* CP shares rise 4 pct on TSX
* Railway reducing assets, cutting 4,500 jobs
* CP executives detail efficiency plan in New York
TORONTO, Dec 5 (Reuters) - Shares of Canadian Pacific Railway pushed 4 percent higher on Wednesday, a day after the railroad announced a turnaround plan that includes sweeping job cuts that could save about C$500 million ($503 million) over the next four years.
The stock’s rally extended a gain of nearly 30 percent it had made since hard-driving railway veteran Hunter Harrison was appointed chief executive in June after CP’s largest shareholder, Pershing Square Capital Management Ltd, won a bruising proxy battle with the company’s former management.
Harrison - who on Tuesday outlined key points in a plan that will eliminate about 23 percent of CP’s jobs in four years - said his turnaround plan would allow Canada’s second-largest railway to thin out its assets and use them more efficiently.
“We’re going to reduce the number of assets required; we’re going to do more with less. We’re going to make those assets really sweat,” Harrison told analysts in New York on Wednesday as the company spelled out details of the plan.
Analysts said the overhaul appears a credible strategy to revive the fortunes of CP, whose operating efficiency is the North American industry’s worst.

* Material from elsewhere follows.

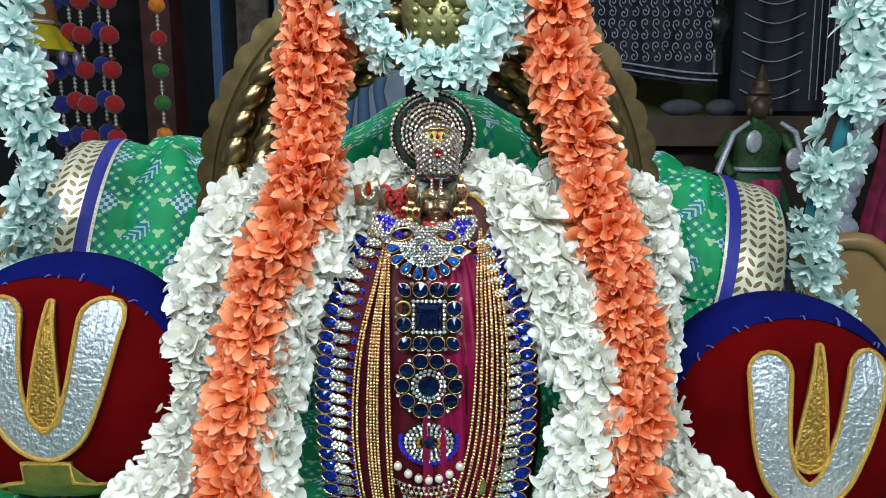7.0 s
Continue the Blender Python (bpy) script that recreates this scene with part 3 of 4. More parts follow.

“CP’s targets are largely as expected and we believe that management and Hunter Harrison specifically have laid out a very credible plan,” said National Bank Financial analyst Cameron Doerksen. “We also believe that CP’s new management team fully backs Hunter Harrison’s plan. Our issue with the stock continues to be valuation.”
CP stock rose C$3.72, or 4 percent, to C$96.72 on the Toronto Stock Exchange on Wednesday morning.
A turnaround has largely been priced into CP’s stock, said Doerksen, who has an “underperform” rating and C$84 target on the shares.
The most dramatic change at CP will come from job cuts as the company eliminates 4,500 of its 19,500 jobs by 2016 through reductions and attrition. The company said it will cut 1,700 positions by year-end.
Harrison has said that about 28 percent of CP’s staff is in non-unionized management positions. “This group was ... very top-heavy. We did a lot of things, and a lot of decisions were made, in that glass tower in Calgary that in my view should be done in the field,” he said.
The staff cuts represent savings of C$253 million by the end of the year on an annualized basis, and C$495 million over the next four years, estimated BMO Capital Markets analyst Fadi Chamoun in a note.
CP, which expects to lower its operating ratio to the mid-60s by 2016, from 74.1 percent in the third quarter, has already closed four train classification yards, three intermodal terminals and shed executives.
Operating ratio, which measures operating expenses as a percentage of revenue, is the rail industry’s gold standard to measure efficiency. CP had the worst ratio of North America’s six biggest railroads in the most recent quarter.
To reach its operating ratio, CP expects compound annual revenue growth of 4-7 percent, cash flow of C$900 million to C$1.4 billion and annual capital spending to C$1 billion to C$1.1 billion.
Senior executives from CP’s operations unit said they are working more efficiently, making faster decisions and bigger changes now that Harrison has removed layers of bureaucracy and red tape from the organization.
A new network design is already showing results, said Scott MacDonald, senior vice-president of operations.
Since July, for example, the company has eliminated the need for 195 locomotives and 3,200 leased rail cars. Meanwhile, CP has also improved service, he said, noting that cross-country transcontinental intermodal service has been shaved to four days from five.
CP also said it will save C$18 million annually by relocating its corporate headquarters from downtown Calgary to a suburban rail yard. It will also review its real estate, with sales of surplus land potentially worth more than C$1 billion over the next four years, Chamoun said.
CP is also seeking a buyer or partner for a 660-mile section of its Dakota, Minnesota & Eastern Railroad, and is reviewing options for its Delaware & Hudson Railway in the U.S. Northeast.